**What the exercise asks:** Filter the records below for the word "name". Copy each line that holds it.

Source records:
━━━━━━━━━━━━━━━━
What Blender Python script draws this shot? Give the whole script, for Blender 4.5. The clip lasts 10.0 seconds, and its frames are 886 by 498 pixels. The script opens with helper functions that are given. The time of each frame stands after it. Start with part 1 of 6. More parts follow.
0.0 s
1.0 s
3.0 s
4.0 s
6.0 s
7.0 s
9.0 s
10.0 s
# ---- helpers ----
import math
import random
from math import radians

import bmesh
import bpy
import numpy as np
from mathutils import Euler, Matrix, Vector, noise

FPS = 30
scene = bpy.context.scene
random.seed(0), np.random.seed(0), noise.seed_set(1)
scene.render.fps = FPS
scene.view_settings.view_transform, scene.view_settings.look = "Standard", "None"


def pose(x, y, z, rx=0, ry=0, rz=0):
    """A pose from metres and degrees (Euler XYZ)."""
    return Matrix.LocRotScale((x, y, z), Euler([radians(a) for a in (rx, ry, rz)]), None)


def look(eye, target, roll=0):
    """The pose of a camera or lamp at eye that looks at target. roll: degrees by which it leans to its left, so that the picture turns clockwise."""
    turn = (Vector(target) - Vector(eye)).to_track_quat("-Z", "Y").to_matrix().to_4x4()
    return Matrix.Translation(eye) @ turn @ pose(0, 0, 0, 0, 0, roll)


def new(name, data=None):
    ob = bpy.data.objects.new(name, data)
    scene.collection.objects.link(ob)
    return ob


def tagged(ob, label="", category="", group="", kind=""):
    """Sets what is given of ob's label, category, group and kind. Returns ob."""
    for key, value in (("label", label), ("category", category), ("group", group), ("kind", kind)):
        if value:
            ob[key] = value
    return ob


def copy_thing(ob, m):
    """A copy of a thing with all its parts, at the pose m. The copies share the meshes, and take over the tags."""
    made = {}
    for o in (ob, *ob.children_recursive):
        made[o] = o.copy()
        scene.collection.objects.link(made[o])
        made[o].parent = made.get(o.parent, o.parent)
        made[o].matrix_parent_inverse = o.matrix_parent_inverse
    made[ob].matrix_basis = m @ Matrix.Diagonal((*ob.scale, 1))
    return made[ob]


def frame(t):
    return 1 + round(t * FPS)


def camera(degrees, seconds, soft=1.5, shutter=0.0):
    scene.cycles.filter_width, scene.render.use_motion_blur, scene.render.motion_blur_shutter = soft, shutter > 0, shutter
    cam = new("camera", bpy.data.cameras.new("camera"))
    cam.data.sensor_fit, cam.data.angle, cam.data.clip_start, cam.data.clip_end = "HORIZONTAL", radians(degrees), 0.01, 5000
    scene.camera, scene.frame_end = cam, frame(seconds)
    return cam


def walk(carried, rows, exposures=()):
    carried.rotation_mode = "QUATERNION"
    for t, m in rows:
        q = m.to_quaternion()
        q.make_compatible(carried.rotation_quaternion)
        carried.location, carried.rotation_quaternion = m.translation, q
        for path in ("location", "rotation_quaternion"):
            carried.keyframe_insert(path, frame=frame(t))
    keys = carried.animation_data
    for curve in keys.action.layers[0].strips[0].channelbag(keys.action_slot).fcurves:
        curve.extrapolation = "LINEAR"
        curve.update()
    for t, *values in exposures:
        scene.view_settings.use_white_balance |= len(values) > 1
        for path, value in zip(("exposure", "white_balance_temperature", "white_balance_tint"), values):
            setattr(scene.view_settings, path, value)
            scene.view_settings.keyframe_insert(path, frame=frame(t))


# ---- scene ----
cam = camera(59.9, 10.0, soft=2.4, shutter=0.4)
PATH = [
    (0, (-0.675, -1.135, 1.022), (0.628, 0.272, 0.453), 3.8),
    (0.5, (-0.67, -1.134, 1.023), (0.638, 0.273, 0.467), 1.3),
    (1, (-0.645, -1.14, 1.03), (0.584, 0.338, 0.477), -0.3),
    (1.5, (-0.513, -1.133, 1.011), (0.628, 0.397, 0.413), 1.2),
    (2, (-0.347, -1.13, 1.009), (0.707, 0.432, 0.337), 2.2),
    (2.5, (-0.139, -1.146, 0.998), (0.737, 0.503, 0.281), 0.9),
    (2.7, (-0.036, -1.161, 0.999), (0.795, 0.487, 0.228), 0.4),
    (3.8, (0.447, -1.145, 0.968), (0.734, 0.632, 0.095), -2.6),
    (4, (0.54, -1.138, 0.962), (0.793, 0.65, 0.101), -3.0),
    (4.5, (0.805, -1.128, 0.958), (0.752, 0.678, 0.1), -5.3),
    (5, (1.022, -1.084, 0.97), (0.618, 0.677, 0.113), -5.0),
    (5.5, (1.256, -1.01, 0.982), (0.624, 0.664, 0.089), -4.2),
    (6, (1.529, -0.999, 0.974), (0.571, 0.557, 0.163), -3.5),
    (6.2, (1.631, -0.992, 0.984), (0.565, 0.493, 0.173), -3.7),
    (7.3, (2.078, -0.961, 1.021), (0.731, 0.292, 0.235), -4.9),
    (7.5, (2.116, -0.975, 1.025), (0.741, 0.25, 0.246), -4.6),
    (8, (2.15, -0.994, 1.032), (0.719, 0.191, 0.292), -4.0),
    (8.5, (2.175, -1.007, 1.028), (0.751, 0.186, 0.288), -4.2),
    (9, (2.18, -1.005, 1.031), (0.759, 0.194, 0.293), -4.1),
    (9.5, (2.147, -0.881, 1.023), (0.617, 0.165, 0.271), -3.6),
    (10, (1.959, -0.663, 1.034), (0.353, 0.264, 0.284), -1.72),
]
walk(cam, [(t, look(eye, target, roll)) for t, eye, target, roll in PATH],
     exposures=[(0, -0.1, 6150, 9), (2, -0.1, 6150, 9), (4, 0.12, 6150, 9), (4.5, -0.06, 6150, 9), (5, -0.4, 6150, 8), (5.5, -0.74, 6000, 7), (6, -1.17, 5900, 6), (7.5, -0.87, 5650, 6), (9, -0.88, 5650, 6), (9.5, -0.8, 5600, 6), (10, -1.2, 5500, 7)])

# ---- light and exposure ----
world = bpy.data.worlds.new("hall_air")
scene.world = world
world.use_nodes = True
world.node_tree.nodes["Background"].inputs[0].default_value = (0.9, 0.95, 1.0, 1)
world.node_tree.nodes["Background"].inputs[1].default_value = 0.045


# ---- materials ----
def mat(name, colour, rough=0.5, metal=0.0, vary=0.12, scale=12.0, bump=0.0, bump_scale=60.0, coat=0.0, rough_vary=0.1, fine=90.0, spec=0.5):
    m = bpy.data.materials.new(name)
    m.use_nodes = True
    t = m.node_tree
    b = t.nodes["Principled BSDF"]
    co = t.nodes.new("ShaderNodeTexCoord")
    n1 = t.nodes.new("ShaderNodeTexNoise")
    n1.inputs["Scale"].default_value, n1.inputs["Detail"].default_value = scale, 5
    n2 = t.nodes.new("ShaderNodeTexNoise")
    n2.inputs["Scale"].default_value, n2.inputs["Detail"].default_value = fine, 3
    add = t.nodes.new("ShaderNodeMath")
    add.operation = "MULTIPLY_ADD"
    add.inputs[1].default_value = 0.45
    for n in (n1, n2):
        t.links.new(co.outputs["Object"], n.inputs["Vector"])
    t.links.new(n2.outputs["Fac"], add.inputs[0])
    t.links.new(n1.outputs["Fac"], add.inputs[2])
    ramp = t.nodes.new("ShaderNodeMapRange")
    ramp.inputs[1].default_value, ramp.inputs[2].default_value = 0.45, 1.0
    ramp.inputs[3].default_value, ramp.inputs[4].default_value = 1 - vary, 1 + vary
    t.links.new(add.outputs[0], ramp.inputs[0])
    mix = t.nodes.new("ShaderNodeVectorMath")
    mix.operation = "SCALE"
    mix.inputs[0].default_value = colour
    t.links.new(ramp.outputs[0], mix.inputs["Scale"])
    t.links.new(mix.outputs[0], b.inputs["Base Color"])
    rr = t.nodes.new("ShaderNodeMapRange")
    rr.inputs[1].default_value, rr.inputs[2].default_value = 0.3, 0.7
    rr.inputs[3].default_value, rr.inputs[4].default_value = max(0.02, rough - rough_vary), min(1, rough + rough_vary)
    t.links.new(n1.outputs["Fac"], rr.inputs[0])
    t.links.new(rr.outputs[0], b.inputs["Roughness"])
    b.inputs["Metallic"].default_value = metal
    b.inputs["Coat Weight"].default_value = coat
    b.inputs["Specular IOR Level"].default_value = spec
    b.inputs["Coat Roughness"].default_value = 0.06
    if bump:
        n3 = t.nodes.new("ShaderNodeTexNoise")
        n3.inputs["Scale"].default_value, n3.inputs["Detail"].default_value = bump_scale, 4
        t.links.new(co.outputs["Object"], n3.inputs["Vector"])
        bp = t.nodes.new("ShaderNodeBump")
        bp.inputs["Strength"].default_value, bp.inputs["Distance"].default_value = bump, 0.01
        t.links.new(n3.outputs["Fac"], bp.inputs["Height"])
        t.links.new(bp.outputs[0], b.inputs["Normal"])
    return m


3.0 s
━━━━━━━━━━━━━━━━
**Answer for the task:**
def new(name, data=None):
    ob = bpy.data.objects.new(name, data)
def mat(name, colour, rough=0.5, metal=0.0, vary=0.12, scale=12.0, bump=0.0, bump_scale=60.0, coat=0.0, rough_vary=0.1, fine=90.0, spec=0.5):
    m = bpy.data.materials.new(name)